至截稿,韩寒并没有在《一座城池》宣发的过程中出现过。孙渤涵说:“你说拍《挪威的森林》不能总拉上村上春树做宣传吧,我抱着韩寒大腿是没自信。”这也是韩寒和孙渤涵彼此达成的默契。一部影片,如果整个链条上的创作人员都有那么点气味相投的意思,那我们就有理由对影片的完成度表示期待。譬如韩寒,他很接地气,写出的小说生猛有质感;譬如孙渤涵,他追求电影中的真实感,乃至演员衣服都从“动物园”批发;譬如房祖名王太利,他们都常演屌丝,与高富帅无缘;譬如左小祖咒,无论在音乐中还是在微博上,都关注草根的命运。
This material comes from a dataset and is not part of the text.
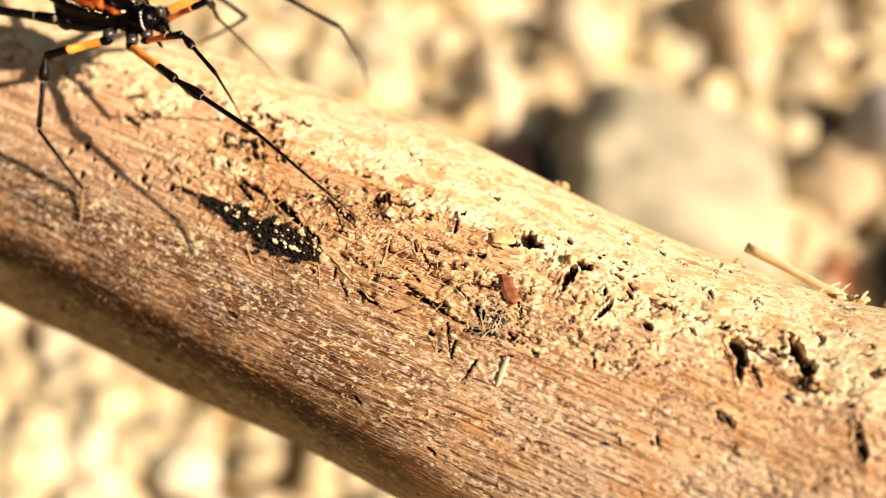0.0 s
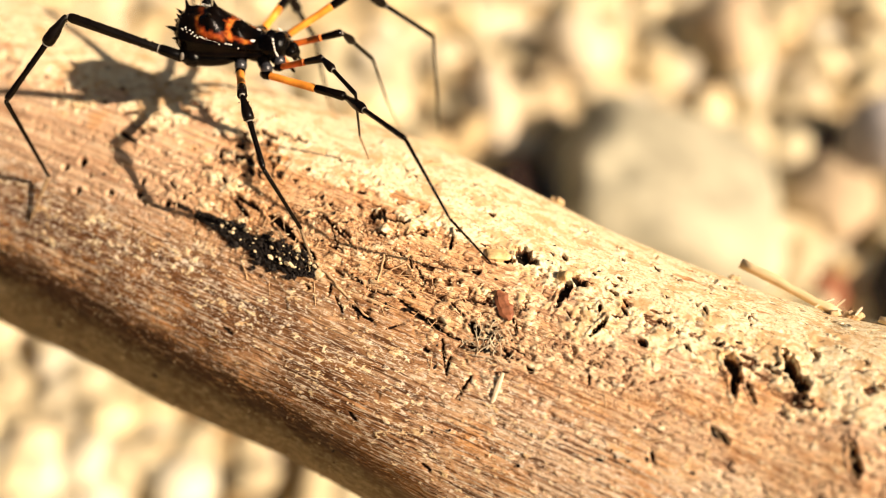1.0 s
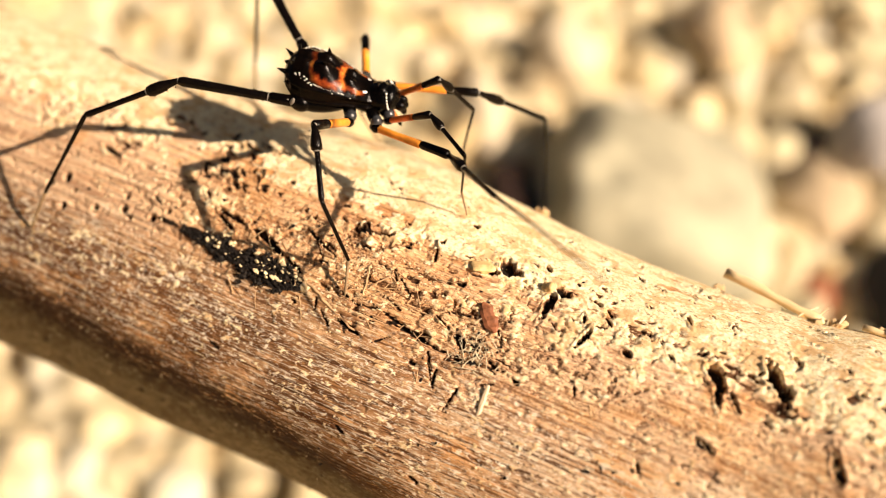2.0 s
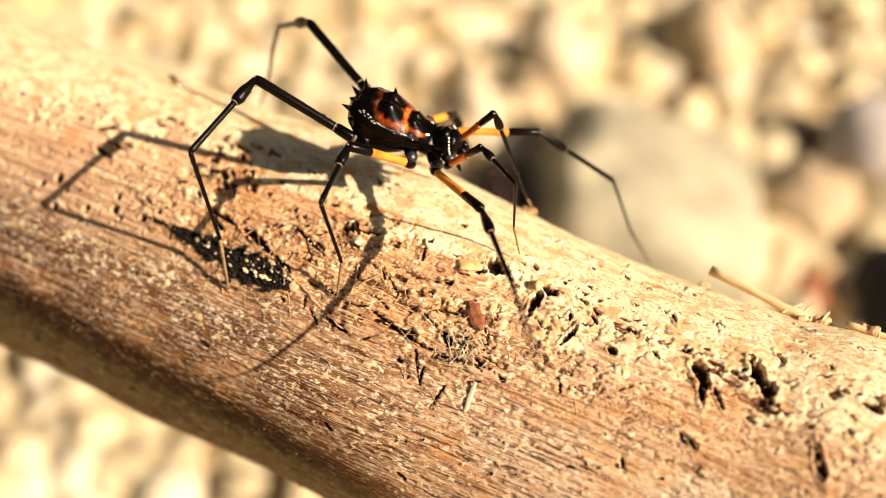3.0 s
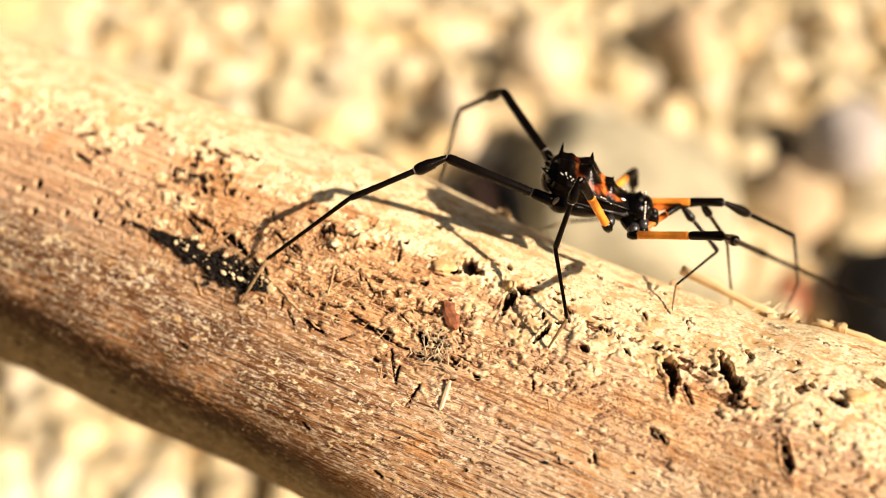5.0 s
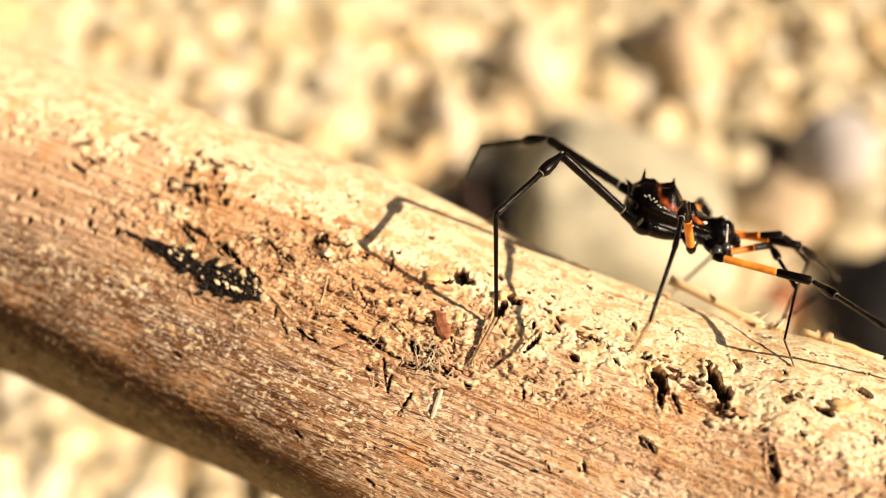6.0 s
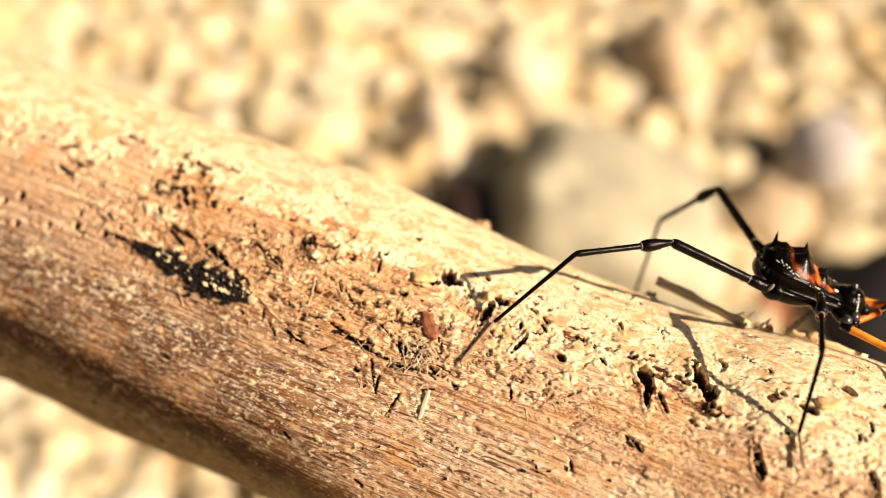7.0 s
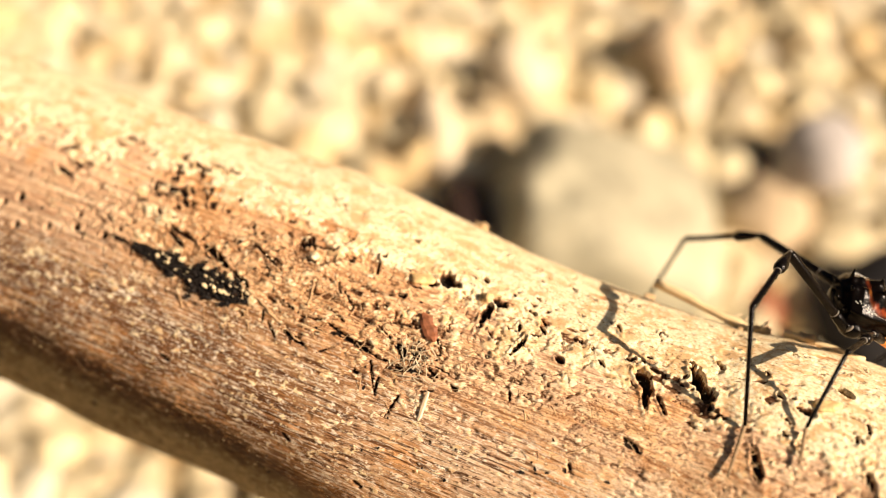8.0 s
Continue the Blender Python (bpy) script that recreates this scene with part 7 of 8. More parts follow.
    walk(limbs["left", 2, "femur"], [
        (0.00, pose(0.00369, 0.00250, -0.00018, 0.0, -12.6, 40.2)), (0.20, pose(0.00369, 0.00250, -0.00018, 0.2, -19.7, 39.5)), (0.50, pose(0.00369, 0.00250, -0.00018, 1.4, -24.3, 36.4)),
        (0.80, pose(0.00369, 0.00250, -0.00018, 3.3, -21.9, 31.5)), (1.00, pose(0.00369, 0.00250, -0.00018, 3.0, -18.9, 32.2)), (1.20, pose(0.00368, 0.00250, -0.00018, 14.5, -22.8, 0.7)),
        (1.50, pose(0.00376, 0.00251, -0.00018, 13.6, 2.6, 5.4)), (1.70, pose(0.00390, 0.00252, -0.00018, 13.7, -1.0, 6.4)), (2.00, pose(0.00369, 0.00250, -0.00018, 13.7, 0.8, 6.4)),
        (2.25, pose(0.00369, 0.00250, -0.00018, 13.7, 2.1, 6.4)), (2.50, pose(0.00369, 0.00250, -0.00018, 13.7, 3.9, 6.9)), (2.80, pose(0.00382, 0.00252, -0.00020, 13.8, 6.7, 7.8)),
        (3.00, pose(0.00369, 0.00250, -0.00018, 14.9, 3.0, 21.0)), (3.20, pose(0.00375, 0.00251, -0.00017, 15.5, -11.4, 13.3)), (3.50, pose(0.00378, 0.00251, -0.00016, 16.9, -10.8, 6.1)),
        (3.80, pose(0.00379, 0.00251, -0.00015, 16.5, -18.2, 7.4)), (4.00, pose(0.00386, 0.00251, -0.00014, 18.2, -15.1, 1.7)), (4.20, pose(0.00391, 0.00246, -0.00017, 20.0, -3.7, -9.7)),
        (4.50, pose(0.00389, 0.00247, -0.00014, 19.9, -11.7, -8.6)), (4.70, pose(0.00399, 0.00248, -0.00011, 18.9, -12.9, -4.2)), (5.00, pose(0.00369, 0.00250, -0.00018, 19.4, -16.3, -5.8)),
        (5.25, pose(0.00369, 0.00250, -0.00018, 19.8, -18.2, -7.1)), (5.50, pose(0.00369, 0.00250, -0.00018, 19.9, -19.3, -7.6)), (5.80, pose(0.00369, 0.00250, -0.00018, 20.0, -20.7, -8.0)),
        (6.00, pose(0.00369, 0.00250, -0.00018, 19.3, -2.6, -4.5)), (6.20, pose(0.00369, 0.00250, -0.00018, 19.3, -2.6, -4.5)), (6.50, pose(0.00369, 0.00250, -0.00018, 19.3, -2.6, -4.5)),
        (6.80, pose(0.00369, 0.00250, -0.00018, 19.3, -2.6, -4.5)), (7.00, pose(0.00369, 0.00250, -0.00018, 19.3, -2.6, -4.5)), (7.20, pose(0.00369, 0.00250, -0.00018, 19.3, -2.6, -4.5)),
        (7.50, pose(0.00369, 0.00250, -0.00018, 19.3, -2.6, -4.5)), (7.80, pose(0.00369, 0.00250, -0.00018, 19.3, -2.6, -4.5)), (8.00, pose(0.00369, 0.00250, -0.00018, 19.3, -2.6, -4.5))])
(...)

可以预见的是,《一座城池》上映后,会被拿来与《小时代》作比,而两者的碰撞,亦将成为一种颇具深意的文化现象。值得注意的是,孙渤涵倒是对《小时代》进行了一定程度的声援:“一部电影没必要总说价值观,我就不相信有谁看完一部电影后能出去杀人,我没听说过谁看了昆汀的那些暴力电影,看完之后就出去扫射。”无论是票友,还是专业出身,他们都在为80后电影打上自己的烙印,正如孙渤涵所言:“大家一直在吃肉吃海鲜,偶尔吃一口腌萝卜也不错,我就是这个。我这部电影首先追求好玩好看,有趣是很难的一件事儿。如果你非得要深度,它也有。这部电影里没有怀旧,只有欢乐和迷茫。”